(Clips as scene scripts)
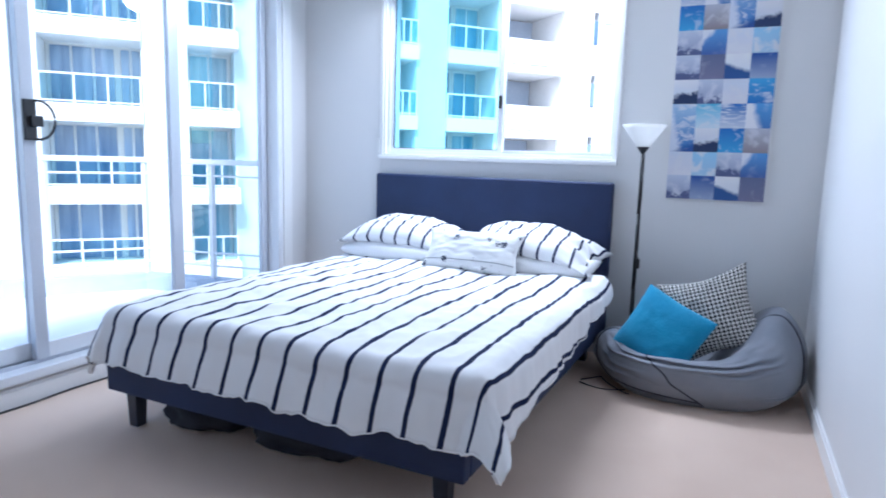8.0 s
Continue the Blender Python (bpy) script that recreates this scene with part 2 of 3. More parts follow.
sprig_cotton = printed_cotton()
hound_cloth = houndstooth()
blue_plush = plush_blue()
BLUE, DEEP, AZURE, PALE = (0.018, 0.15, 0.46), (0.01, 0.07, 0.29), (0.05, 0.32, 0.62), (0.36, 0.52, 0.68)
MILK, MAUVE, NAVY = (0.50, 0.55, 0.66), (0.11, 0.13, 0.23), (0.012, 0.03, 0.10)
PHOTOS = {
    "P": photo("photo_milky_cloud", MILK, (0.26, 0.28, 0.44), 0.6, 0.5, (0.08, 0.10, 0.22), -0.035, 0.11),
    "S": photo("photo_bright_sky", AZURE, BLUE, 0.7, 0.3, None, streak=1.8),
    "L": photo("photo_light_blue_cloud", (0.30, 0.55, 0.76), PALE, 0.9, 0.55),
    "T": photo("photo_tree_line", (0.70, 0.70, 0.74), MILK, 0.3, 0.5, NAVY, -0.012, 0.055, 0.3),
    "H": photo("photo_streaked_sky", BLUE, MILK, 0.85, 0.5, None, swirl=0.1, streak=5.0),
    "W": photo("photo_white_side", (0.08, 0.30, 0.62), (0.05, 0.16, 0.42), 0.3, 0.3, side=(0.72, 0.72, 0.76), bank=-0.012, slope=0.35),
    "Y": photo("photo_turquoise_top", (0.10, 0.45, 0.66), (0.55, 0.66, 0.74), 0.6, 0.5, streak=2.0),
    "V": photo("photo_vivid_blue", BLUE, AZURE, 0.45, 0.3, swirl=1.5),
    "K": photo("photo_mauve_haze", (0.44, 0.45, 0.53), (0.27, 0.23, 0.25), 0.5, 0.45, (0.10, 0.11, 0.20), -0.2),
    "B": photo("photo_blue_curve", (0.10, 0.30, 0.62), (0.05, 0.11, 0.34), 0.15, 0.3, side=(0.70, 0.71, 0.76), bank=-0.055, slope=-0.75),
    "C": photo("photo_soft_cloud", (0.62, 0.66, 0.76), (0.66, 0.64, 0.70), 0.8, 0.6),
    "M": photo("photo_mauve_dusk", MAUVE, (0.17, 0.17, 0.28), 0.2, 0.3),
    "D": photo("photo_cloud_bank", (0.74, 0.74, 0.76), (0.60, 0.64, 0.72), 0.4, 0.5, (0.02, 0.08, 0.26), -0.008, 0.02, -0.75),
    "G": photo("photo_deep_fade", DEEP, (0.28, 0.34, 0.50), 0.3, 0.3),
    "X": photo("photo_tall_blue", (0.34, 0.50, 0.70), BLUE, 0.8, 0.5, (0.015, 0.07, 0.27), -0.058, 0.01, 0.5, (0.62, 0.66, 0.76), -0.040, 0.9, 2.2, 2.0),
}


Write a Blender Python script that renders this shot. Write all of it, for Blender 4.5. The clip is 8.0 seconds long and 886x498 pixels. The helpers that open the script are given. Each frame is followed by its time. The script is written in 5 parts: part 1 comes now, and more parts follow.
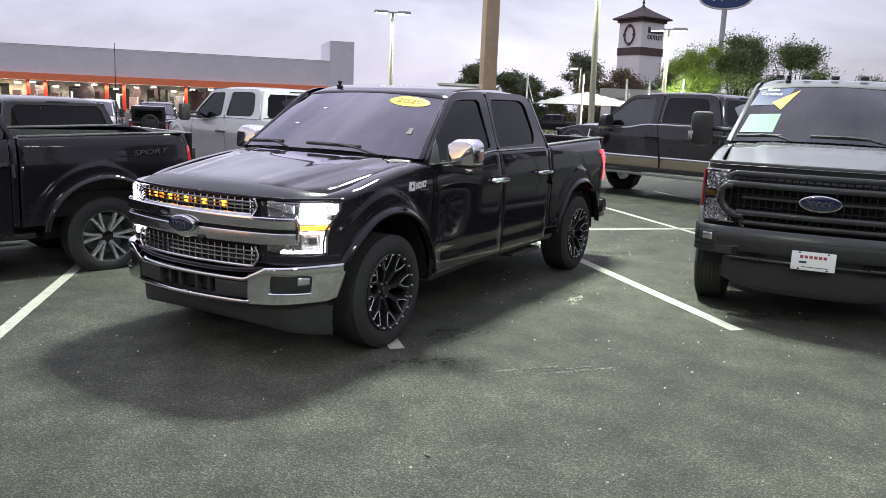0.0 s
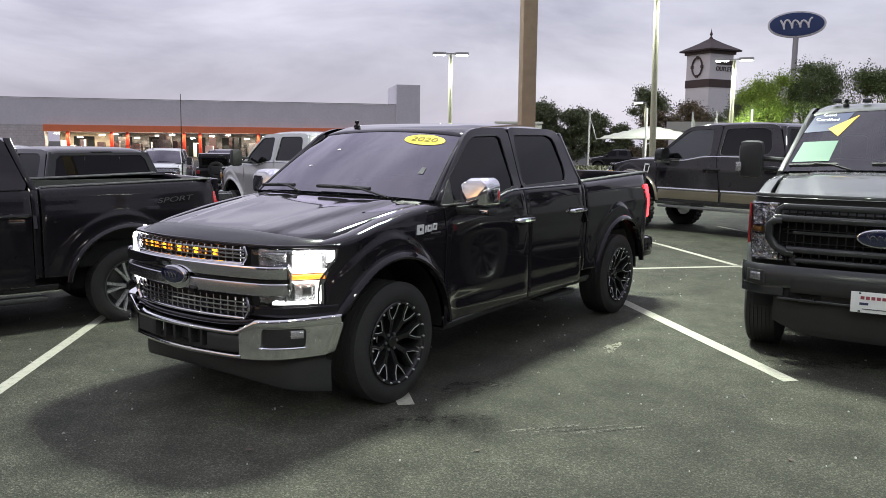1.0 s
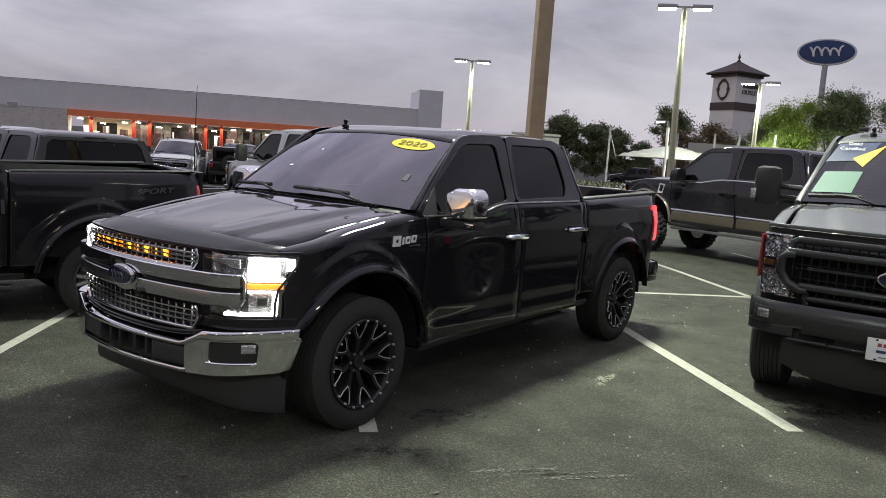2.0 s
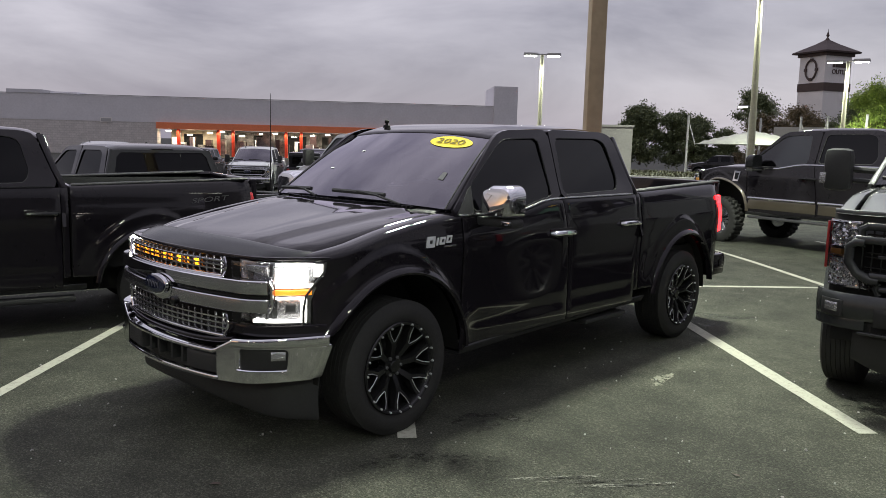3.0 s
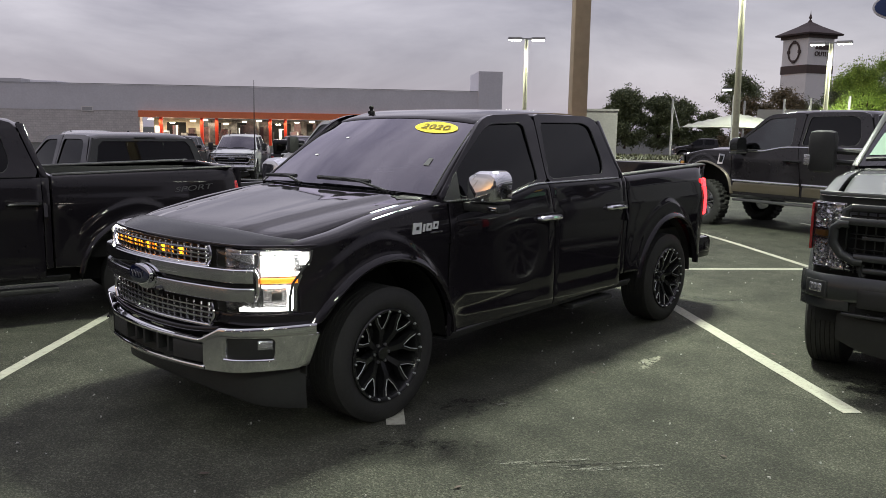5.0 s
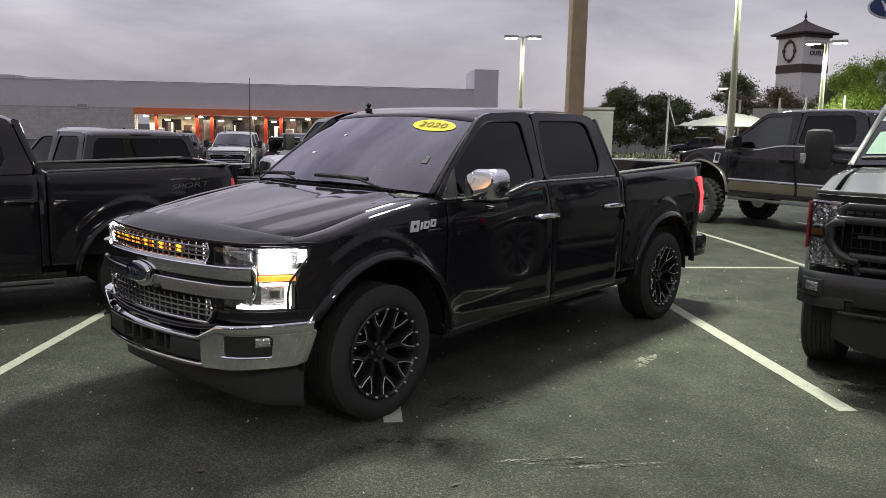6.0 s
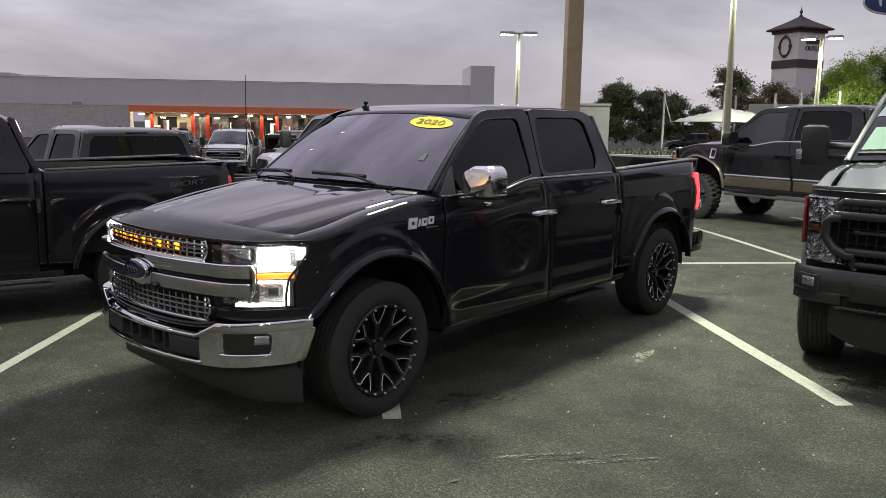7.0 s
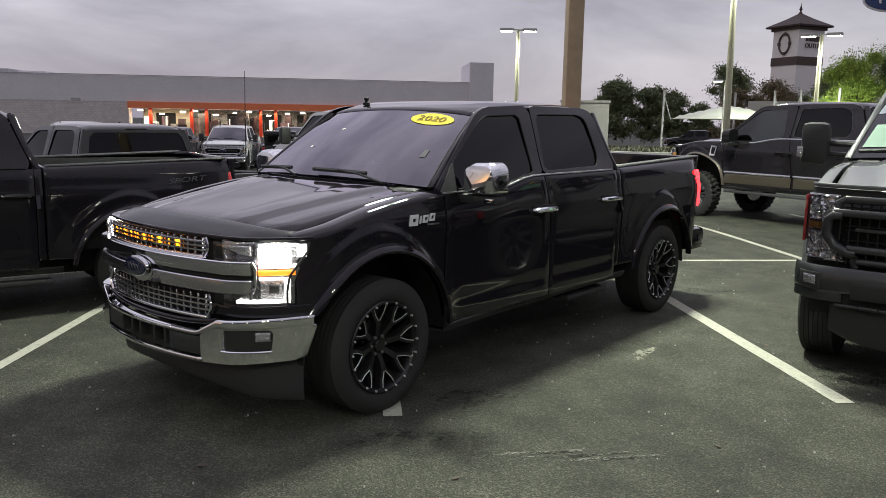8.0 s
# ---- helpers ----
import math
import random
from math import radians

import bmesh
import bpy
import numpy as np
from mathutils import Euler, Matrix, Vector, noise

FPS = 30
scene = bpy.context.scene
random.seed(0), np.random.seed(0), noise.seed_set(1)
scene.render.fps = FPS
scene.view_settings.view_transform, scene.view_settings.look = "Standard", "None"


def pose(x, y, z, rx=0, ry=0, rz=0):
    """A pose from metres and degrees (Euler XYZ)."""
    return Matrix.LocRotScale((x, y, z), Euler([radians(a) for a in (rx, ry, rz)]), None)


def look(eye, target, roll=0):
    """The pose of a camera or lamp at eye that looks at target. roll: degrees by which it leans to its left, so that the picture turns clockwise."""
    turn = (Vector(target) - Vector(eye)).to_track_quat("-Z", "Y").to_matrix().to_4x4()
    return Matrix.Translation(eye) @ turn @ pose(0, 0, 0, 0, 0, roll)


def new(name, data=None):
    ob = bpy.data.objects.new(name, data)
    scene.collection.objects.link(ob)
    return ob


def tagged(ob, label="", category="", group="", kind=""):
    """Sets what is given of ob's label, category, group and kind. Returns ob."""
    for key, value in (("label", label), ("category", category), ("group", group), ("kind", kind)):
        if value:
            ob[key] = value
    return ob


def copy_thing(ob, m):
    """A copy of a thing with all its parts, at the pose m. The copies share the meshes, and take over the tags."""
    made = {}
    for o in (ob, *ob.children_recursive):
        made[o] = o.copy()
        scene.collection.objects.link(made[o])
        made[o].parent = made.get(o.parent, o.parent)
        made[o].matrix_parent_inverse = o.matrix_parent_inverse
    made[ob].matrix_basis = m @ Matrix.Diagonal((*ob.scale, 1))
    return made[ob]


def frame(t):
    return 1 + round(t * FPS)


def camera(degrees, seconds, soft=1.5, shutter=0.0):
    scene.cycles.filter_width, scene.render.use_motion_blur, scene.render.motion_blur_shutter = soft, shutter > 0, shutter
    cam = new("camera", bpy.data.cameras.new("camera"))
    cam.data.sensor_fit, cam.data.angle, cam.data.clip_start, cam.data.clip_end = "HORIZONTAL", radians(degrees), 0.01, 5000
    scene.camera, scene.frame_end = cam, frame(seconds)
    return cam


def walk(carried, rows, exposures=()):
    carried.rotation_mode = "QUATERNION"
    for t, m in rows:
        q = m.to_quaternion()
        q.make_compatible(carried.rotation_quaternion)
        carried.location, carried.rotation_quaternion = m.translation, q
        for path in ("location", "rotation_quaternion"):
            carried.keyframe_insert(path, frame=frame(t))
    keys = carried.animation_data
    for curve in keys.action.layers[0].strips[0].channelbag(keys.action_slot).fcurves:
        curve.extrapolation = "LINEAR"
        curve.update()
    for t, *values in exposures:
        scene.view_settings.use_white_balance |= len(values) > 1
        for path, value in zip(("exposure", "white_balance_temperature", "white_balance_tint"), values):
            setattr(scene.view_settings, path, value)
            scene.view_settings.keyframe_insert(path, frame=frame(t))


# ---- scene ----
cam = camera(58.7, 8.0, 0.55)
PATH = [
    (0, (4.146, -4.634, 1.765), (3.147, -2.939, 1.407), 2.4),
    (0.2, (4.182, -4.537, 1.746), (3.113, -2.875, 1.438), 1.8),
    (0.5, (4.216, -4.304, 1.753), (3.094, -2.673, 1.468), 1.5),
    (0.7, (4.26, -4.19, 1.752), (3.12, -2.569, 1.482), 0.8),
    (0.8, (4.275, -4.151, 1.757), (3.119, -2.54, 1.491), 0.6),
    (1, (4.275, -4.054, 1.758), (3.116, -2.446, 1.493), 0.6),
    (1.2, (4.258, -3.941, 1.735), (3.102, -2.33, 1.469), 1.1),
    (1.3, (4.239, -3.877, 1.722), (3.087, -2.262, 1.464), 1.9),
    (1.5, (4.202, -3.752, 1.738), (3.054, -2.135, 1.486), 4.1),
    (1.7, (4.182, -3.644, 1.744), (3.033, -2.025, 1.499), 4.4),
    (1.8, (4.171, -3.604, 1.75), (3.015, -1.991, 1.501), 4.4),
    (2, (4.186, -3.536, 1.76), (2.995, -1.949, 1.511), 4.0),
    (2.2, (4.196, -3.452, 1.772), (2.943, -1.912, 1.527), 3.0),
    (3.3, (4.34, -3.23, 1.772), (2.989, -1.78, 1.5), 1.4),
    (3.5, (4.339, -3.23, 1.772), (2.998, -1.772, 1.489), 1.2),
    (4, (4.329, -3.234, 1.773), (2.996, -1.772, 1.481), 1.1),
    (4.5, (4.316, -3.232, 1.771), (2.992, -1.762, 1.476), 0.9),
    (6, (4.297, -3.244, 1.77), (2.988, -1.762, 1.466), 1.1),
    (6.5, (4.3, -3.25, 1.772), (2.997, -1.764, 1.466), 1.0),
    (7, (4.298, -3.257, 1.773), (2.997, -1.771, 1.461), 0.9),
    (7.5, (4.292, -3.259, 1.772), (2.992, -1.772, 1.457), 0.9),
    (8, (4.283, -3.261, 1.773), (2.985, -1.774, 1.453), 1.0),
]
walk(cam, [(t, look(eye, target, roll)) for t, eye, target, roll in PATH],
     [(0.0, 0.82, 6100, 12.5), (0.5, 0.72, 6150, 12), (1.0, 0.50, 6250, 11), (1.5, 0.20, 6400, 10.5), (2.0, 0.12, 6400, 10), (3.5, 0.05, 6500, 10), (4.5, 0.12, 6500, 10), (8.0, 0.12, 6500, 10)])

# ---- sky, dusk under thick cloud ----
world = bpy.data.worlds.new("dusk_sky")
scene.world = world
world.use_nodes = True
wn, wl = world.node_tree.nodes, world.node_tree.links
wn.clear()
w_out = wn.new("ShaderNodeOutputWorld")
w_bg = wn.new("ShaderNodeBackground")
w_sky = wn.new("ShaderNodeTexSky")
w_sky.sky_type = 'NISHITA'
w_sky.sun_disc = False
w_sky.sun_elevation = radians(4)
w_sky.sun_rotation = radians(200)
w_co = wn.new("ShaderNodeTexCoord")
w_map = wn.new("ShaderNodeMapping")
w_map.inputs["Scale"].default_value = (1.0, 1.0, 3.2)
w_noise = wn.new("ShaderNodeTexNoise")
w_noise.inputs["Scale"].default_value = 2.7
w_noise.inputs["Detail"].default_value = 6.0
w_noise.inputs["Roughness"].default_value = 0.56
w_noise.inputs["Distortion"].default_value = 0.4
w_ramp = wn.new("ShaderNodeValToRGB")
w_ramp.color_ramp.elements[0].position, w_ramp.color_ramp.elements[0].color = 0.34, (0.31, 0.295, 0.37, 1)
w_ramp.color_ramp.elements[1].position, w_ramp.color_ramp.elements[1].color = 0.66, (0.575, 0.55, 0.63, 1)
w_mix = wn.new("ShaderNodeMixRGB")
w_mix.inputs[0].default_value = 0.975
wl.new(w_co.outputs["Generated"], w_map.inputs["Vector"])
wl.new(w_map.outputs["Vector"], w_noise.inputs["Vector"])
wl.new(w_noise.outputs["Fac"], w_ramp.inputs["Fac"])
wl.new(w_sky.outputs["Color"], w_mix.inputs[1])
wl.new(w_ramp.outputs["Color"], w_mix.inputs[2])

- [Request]
Where a line holds "made", copy it out.

- [Full answer]
    made = {}
        made[o] = o.copy()
        scene.collection.objects.link(made[o])
        made[o].parent = made.get(o.parent, o.parent)
        made[o].matrix_parent_inverse = o.matrix_parent_inverse
    made[ob].matrix_basis = m @ Matrix.Diagonal((*ob.scale, 1))
    return made[ob]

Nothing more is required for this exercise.